Stated problem -> Reproduce the listing below exactly. Pictures do not belong in the copy.
## Begin Supplied data
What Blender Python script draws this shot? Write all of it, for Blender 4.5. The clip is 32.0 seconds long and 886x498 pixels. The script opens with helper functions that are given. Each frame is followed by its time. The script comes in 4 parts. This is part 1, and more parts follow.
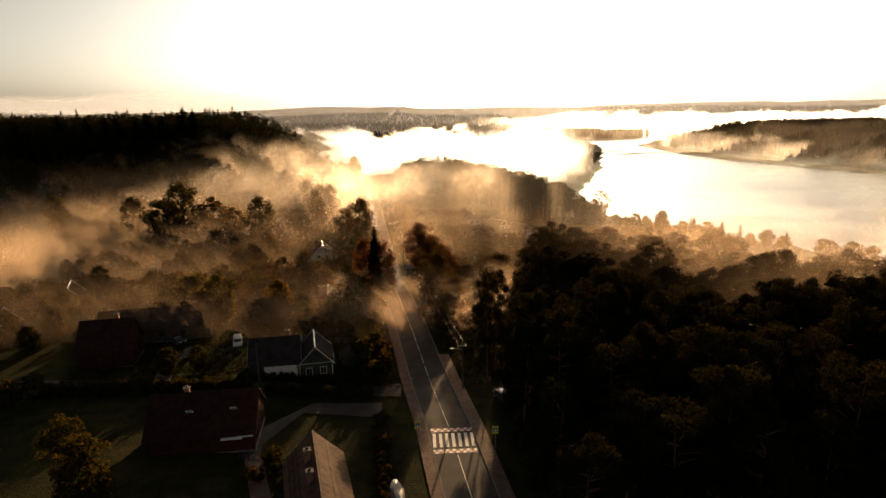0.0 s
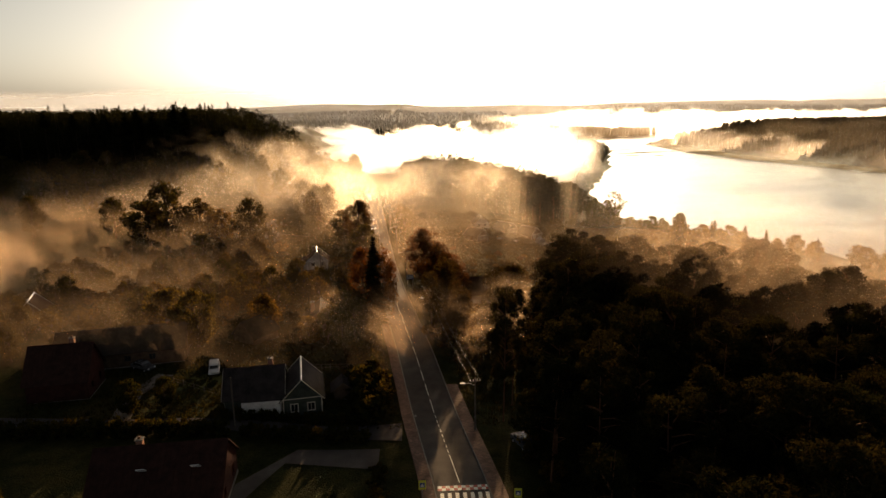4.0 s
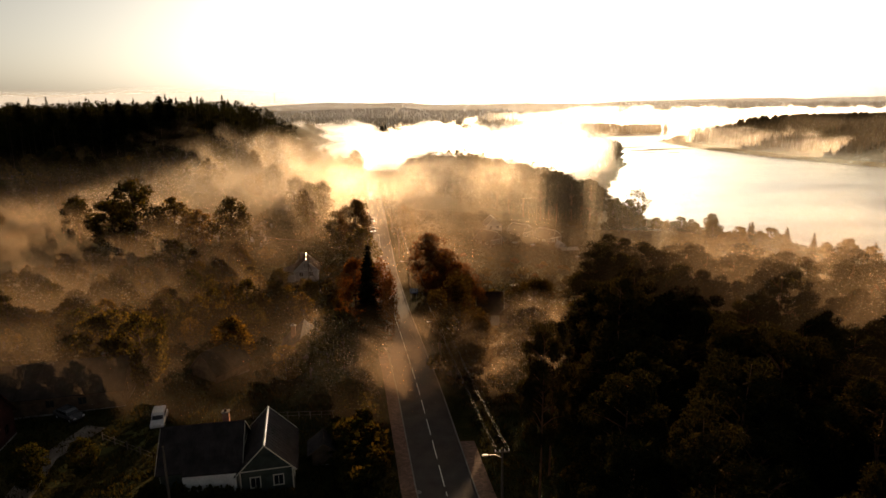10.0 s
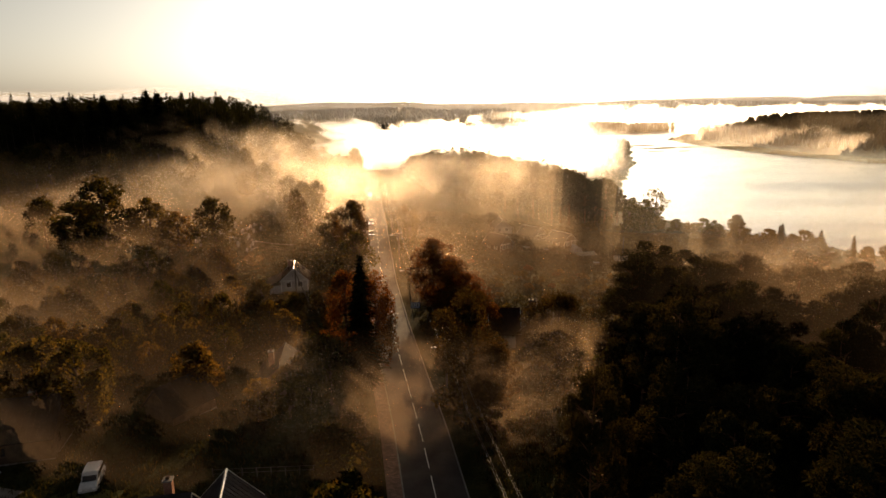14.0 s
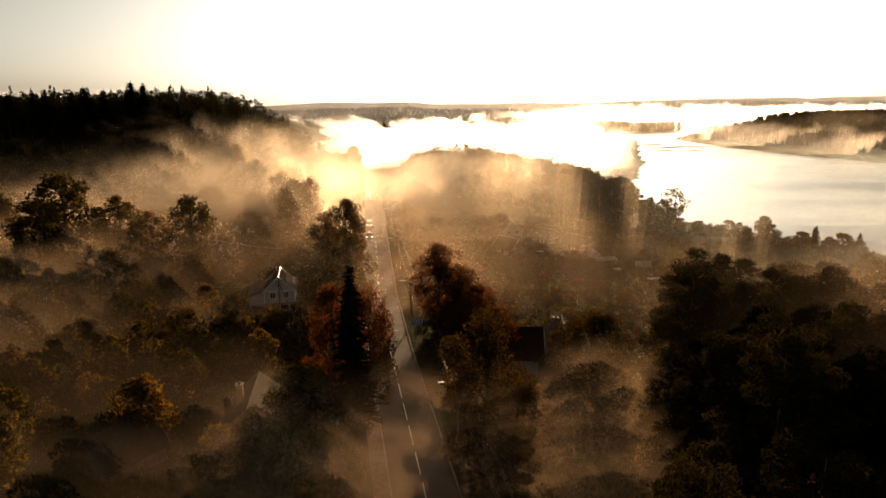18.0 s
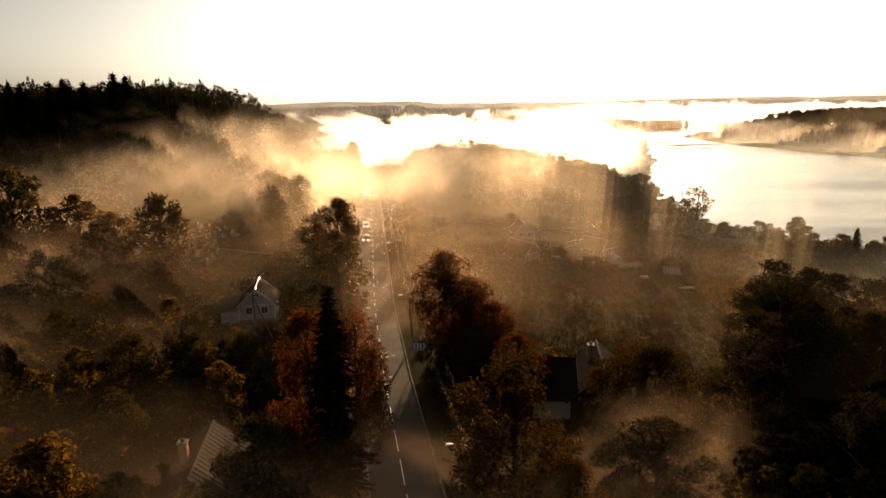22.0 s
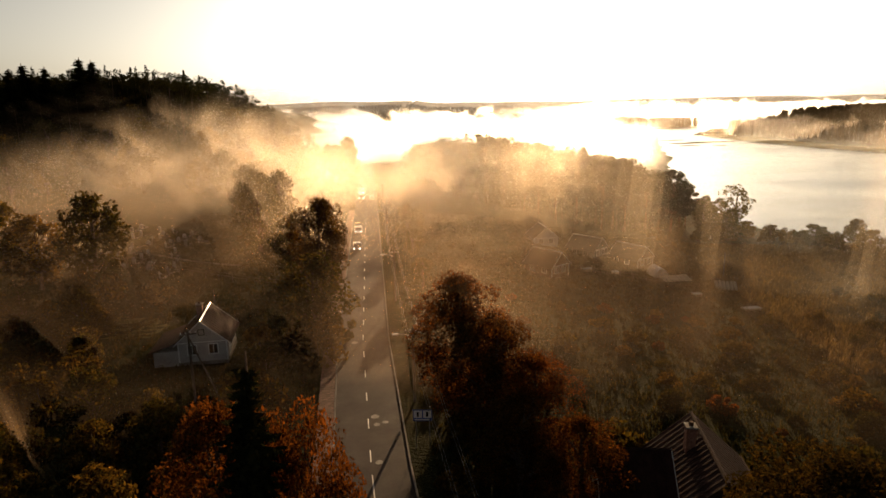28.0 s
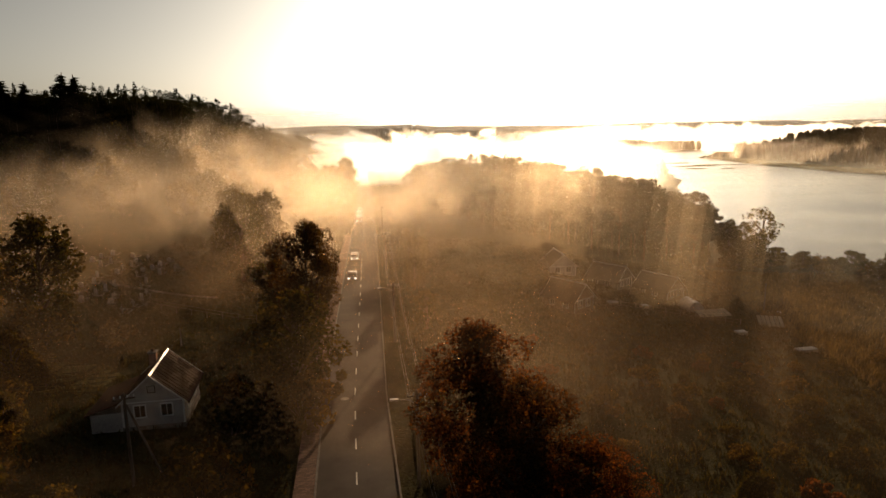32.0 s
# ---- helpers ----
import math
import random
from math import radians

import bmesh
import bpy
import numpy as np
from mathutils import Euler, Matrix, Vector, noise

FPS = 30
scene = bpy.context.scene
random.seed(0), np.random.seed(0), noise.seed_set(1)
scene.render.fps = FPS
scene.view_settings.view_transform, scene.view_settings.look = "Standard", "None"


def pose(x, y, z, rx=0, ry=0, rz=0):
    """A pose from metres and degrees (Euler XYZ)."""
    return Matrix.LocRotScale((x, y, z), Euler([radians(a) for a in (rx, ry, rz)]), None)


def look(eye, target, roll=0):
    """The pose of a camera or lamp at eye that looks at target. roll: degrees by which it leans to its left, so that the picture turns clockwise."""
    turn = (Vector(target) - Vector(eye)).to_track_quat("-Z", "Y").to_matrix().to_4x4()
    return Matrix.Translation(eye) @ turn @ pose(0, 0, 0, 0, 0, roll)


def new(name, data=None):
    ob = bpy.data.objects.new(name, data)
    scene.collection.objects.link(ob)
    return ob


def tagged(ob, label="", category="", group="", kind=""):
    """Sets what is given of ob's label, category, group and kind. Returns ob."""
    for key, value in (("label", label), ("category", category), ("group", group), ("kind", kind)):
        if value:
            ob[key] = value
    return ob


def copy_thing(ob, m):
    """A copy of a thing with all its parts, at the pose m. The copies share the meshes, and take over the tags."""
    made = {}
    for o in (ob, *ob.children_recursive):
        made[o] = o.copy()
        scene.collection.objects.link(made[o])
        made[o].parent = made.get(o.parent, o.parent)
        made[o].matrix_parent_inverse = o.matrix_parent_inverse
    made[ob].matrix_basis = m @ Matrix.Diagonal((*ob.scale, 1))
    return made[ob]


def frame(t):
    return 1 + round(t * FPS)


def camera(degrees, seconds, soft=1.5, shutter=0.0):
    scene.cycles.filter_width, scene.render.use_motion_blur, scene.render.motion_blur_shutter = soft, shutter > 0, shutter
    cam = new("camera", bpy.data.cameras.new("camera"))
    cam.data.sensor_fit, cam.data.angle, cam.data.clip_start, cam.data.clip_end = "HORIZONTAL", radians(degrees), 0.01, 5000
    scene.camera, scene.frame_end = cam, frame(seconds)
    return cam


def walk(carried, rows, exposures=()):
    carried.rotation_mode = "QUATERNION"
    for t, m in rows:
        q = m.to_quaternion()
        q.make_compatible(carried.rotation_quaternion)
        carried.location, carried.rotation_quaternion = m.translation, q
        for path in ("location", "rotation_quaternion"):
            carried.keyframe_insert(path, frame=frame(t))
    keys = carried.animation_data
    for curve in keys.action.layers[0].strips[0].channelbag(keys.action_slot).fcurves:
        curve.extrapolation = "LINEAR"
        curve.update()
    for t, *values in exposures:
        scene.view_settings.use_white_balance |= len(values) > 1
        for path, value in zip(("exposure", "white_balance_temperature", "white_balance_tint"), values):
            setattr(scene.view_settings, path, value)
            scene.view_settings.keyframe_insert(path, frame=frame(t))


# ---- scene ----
## End Supplied data
Task answer ->
What Blender Python script draws this shot? Write all of it, for Blender 4.5. The clip is 32.0 seconds long and 886x498 pixels. The script opens with helper functions that are given. Each frame is followed by its time. The script comes in 4 parts. This is part 1, and more parts follow.
0.0 s
4.0 s
10.0 s
14.0 s
18.0 s
22.0 s
28.0 s
32.0 s
# ---- helpers ----
import math
import random
from math import radians

import bmesh
import bpy
import numpy as np
from mathutils import Euler, Matrix, Vector, noise

FPS = 30
scene = bpy.context.scene
random.seed(0), np.random.seed(0), noise.seed_set(1)
scene.render.fps = FPS
scene.view_settings.view_transform, scene.view_settings.look = "Standard", "None"


def pose(x, y, z, rx=0, ry=0, rz=0):
    """A pose from metres and degrees (Euler XYZ)."""
    return Matrix.LocRotScale((x, y, z), Euler([radians(a) for a in (rx, ry, rz)]), None)


def look(eye, target, roll=0):
    """The pose of a camera or lamp at eye that looks at target. roll: degrees by which it leans to its left, so that the picture turns clockwise."""
    turn = (Vector(target) - Vector(eye)).to_track_quat("-Z", "Y").to_matrix().to_4x4()
    return Matrix.Translation(eye) @ turn @ pose(0, 0, 0, 0, 0, roll)


def new(name, data=None):
    ob = bpy.data.objects.new(name, data)
    scene.collection.objects.link(ob)
    return ob


def tagged(ob, label="", category="", group="", kind=""):
    """Sets what is given of ob's label, category, group and kind. Returns ob."""
    for key, value in (("label", label), ("category", category), ("group", group), ("kind", kind)):
        if value:
            ob[key] = value
    return ob


def copy_thing(ob, m):
    """A copy of a thing with all its parts, at the pose m. The copies share the meshes, and take over the tags."""
    made = {}
    for o in (ob, *ob.children_recursive):
        made[o] = o.copy()
        scene.collection.objects.link(made[o])
        made[o].parent = made.get(o.parent, o.parent)
        made[o].matrix_parent_inverse = o.matrix_parent_inverse
    made[ob].matrix_basis = m @ Matrix.Diagonal((*ob.scale, 1))
    return made[ob]


def frame(t):
    return 1 + round(t * FPS)


def camera(degrees, seconds, soft=1.5, shutter=0.0):
    scene.cycles.filter_width, scene.render.use_motion_blur, scene.render.motion_blur_shutter = soft, shutter > 0, shutter
    cam = new("camera", bpy.data.cameras.new("camera"))
    cam.data.sensor_fit, cam.data.angle, cam.data.clip_start, cam.data.clip_end = "HORIZONTAL", radians(degrees), 0.01, 5000
    scene.camera, scene.frame_end = cam, frame(seconds)
    return cam


def walk(carried, rows, exposures=()):
    carried.rotation_mode = "QUATERNION"
    for t, m in rows:
        q = m.to_quaternion()
        q.make_compatible(carried.rotation_quaternion)
        carried.location, carried.rotation_quaternion = m.translation, q
        for path in ("location", "rotation_quaternion"):
            carried.keyframe_insert(path, frame=frame(t))
    keys = carried.animation_data
    for curve in keys.action.layers[0].strips[0].channelbag(keys.action_slot).fcurves:
        curve.extrapolation = "LINEAR"
        curve.update()
    for t, *values in exposures:
        scene.view_settings.use_white_balance |= len(values) > 1
        for path, value in zip(("exposure", "white_balance_temperature", "white_balance_tint"), values):
            setattr(scene.view_settings, path, value)
            scene.view_settings.keyframe_insert(path, frame=frame(t))


# ---- scene ----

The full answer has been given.